PROBLEM REQUIREMENTS ->
Please repeat, exactly and with nothing added, the lines running from the line that contains "scene.view_settings.keyframe_insert(path, frame=frame(t))" to the line that contains "import itertools", both lines included.

━━━━━━━━━━━━━━━━━━━━

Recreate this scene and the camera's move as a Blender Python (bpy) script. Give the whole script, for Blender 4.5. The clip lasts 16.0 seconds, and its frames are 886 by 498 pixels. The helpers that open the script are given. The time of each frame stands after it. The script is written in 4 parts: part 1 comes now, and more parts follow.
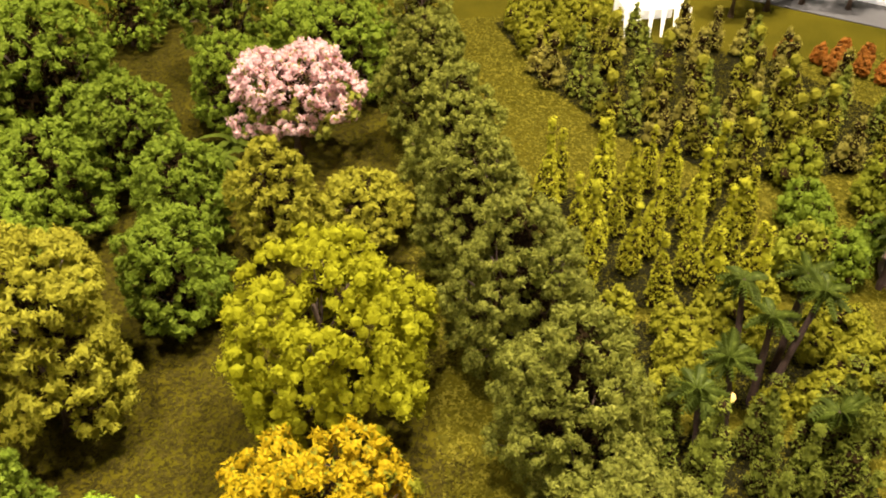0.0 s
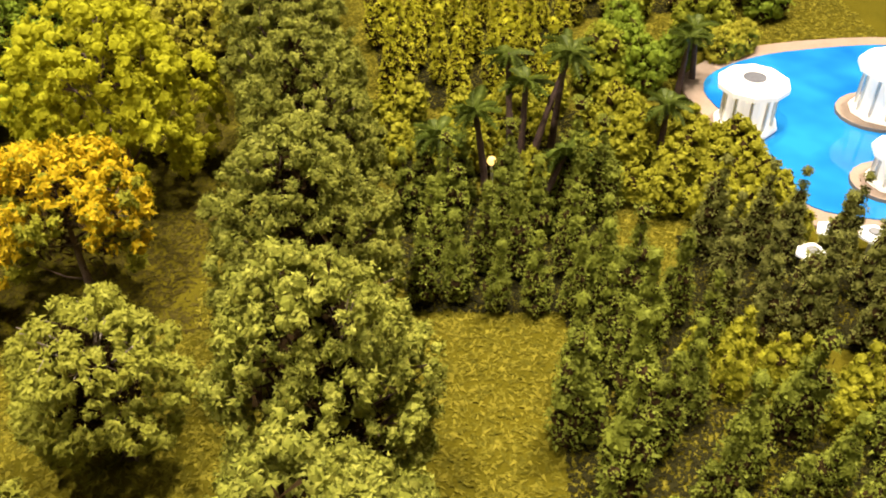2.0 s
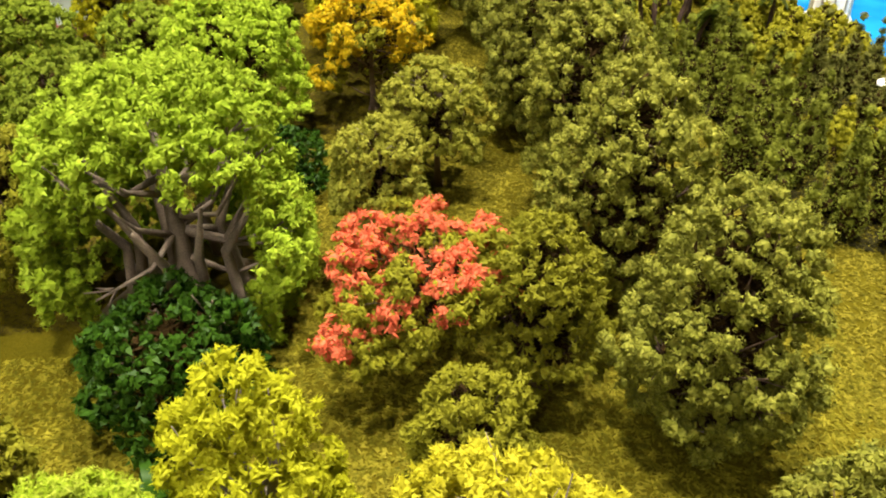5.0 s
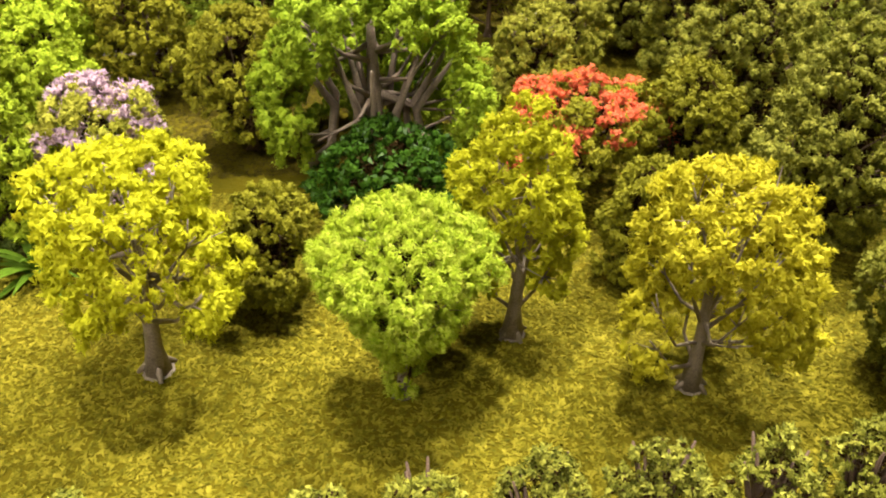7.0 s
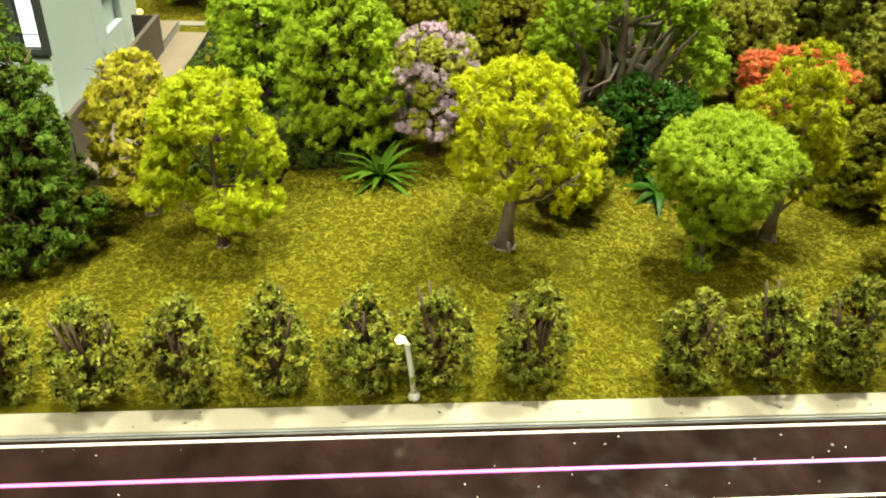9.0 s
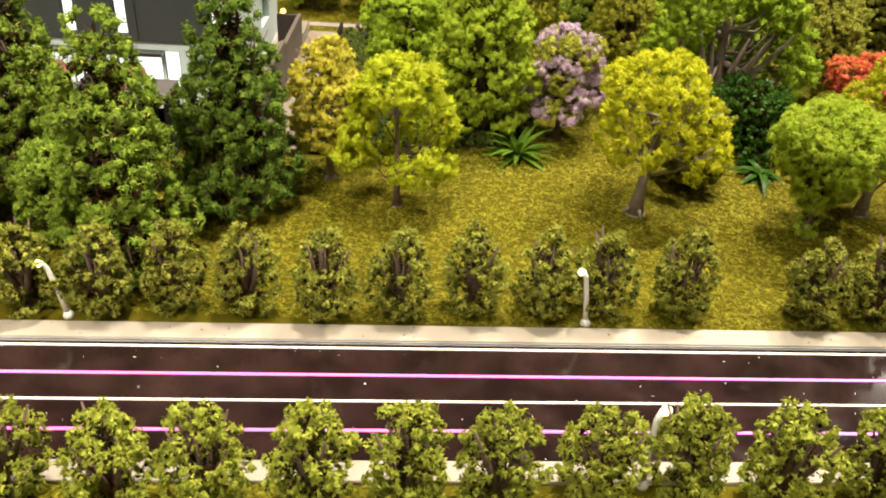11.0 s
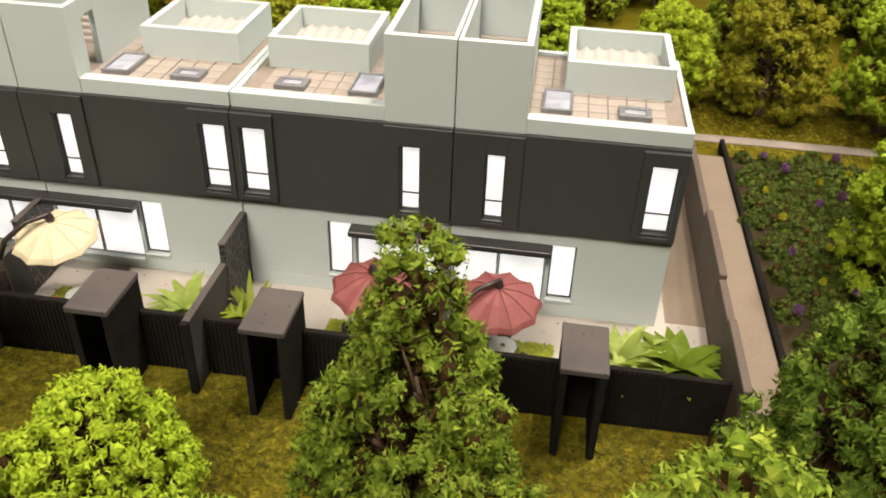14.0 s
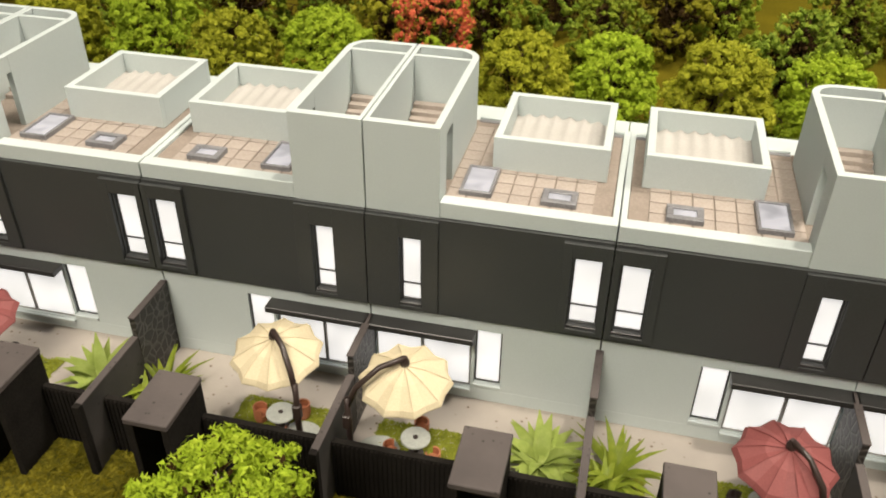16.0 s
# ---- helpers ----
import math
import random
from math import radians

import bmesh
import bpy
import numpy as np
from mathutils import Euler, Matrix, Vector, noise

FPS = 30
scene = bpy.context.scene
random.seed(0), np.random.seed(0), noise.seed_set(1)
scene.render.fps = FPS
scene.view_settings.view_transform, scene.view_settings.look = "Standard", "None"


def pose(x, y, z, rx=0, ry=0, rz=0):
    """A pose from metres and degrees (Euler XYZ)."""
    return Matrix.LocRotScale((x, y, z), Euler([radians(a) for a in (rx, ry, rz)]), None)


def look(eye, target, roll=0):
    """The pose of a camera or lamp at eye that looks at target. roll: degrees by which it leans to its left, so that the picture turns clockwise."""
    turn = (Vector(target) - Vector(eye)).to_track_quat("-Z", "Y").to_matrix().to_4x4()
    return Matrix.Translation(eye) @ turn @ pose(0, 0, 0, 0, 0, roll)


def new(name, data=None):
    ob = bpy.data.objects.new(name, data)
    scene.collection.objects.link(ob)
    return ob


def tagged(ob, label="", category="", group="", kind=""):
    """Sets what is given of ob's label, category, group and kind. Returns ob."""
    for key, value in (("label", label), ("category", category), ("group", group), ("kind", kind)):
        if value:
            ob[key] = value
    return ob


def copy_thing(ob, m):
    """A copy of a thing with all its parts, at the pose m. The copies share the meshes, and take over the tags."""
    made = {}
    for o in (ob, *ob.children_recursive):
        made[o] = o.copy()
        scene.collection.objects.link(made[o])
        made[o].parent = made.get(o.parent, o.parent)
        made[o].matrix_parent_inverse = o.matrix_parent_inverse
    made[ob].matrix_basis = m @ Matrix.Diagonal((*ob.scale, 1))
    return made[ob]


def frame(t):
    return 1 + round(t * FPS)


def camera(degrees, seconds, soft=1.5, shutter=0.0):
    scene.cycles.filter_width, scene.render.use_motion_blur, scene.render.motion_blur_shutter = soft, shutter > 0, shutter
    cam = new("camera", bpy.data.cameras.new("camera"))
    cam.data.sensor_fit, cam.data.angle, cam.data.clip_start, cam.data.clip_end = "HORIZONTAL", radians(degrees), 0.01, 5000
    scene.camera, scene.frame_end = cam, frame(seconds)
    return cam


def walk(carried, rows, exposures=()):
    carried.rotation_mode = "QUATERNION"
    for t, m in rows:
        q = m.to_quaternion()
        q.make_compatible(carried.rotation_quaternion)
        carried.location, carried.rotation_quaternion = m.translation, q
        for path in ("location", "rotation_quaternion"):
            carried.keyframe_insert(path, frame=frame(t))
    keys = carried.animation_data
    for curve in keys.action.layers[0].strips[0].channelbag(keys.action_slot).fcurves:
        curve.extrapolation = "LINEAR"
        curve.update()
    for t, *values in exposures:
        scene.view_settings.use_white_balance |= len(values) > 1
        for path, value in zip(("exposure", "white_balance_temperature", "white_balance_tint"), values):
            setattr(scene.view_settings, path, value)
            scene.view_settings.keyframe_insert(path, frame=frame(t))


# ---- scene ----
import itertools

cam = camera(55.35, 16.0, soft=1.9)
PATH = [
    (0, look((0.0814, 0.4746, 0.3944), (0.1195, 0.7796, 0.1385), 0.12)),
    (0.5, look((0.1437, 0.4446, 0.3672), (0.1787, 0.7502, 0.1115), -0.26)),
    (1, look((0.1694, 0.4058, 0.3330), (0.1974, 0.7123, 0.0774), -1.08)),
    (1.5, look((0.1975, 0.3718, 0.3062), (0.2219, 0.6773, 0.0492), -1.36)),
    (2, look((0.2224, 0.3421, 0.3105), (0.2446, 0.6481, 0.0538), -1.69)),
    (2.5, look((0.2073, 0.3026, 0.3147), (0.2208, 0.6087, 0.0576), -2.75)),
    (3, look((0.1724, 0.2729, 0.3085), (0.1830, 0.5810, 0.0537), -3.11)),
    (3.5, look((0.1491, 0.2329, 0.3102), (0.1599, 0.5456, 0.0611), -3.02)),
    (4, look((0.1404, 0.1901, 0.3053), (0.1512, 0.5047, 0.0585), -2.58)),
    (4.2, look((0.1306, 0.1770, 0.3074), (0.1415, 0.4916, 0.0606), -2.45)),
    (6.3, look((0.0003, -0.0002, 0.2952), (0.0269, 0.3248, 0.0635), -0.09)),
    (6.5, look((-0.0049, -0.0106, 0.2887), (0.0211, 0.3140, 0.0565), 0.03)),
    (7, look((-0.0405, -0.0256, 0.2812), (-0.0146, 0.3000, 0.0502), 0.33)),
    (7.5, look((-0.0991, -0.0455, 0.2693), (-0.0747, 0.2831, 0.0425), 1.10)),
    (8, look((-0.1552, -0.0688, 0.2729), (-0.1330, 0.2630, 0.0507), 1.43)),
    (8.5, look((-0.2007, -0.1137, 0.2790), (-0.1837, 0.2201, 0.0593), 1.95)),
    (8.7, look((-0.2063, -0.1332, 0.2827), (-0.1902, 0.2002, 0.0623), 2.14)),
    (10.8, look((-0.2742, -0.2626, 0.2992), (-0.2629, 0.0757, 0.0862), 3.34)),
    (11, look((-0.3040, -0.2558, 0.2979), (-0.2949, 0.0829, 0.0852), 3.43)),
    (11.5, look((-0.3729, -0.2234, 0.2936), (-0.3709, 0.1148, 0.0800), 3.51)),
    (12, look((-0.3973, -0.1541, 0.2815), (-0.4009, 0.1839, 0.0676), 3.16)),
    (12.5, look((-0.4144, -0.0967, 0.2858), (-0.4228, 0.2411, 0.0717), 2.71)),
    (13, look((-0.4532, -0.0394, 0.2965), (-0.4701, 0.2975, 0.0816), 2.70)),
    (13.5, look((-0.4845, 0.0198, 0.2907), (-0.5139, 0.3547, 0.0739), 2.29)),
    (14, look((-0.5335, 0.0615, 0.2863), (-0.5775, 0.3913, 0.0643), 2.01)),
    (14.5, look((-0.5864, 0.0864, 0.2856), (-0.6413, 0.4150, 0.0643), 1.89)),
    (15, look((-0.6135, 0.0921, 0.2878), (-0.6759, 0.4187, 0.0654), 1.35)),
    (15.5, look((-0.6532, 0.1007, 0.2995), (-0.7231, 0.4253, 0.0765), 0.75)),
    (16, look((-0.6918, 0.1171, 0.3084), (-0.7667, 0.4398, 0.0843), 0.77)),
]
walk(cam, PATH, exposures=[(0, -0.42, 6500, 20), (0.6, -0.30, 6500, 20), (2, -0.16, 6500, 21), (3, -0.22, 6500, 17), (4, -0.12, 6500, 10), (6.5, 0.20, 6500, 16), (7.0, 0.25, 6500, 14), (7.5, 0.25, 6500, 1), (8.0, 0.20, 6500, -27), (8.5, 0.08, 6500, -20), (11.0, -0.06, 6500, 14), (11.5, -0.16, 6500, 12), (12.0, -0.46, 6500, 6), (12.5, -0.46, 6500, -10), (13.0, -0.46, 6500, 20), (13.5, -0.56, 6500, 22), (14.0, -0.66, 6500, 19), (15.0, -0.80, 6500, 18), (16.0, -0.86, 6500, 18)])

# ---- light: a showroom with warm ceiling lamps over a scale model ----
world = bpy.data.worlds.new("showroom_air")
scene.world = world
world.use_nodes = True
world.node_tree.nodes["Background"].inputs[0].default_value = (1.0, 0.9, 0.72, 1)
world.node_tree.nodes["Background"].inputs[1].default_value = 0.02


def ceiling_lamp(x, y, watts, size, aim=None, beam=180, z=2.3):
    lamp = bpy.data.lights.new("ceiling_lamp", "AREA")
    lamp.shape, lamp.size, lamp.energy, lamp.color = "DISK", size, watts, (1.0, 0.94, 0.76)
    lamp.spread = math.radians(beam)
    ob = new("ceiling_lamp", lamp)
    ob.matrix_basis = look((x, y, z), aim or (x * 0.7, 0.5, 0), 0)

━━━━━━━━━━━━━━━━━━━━

CORRECT ANSWER ->
            scene.view_settings.keyframe_insert(path, frame=frame(t))


# ---- scene ----
import itertools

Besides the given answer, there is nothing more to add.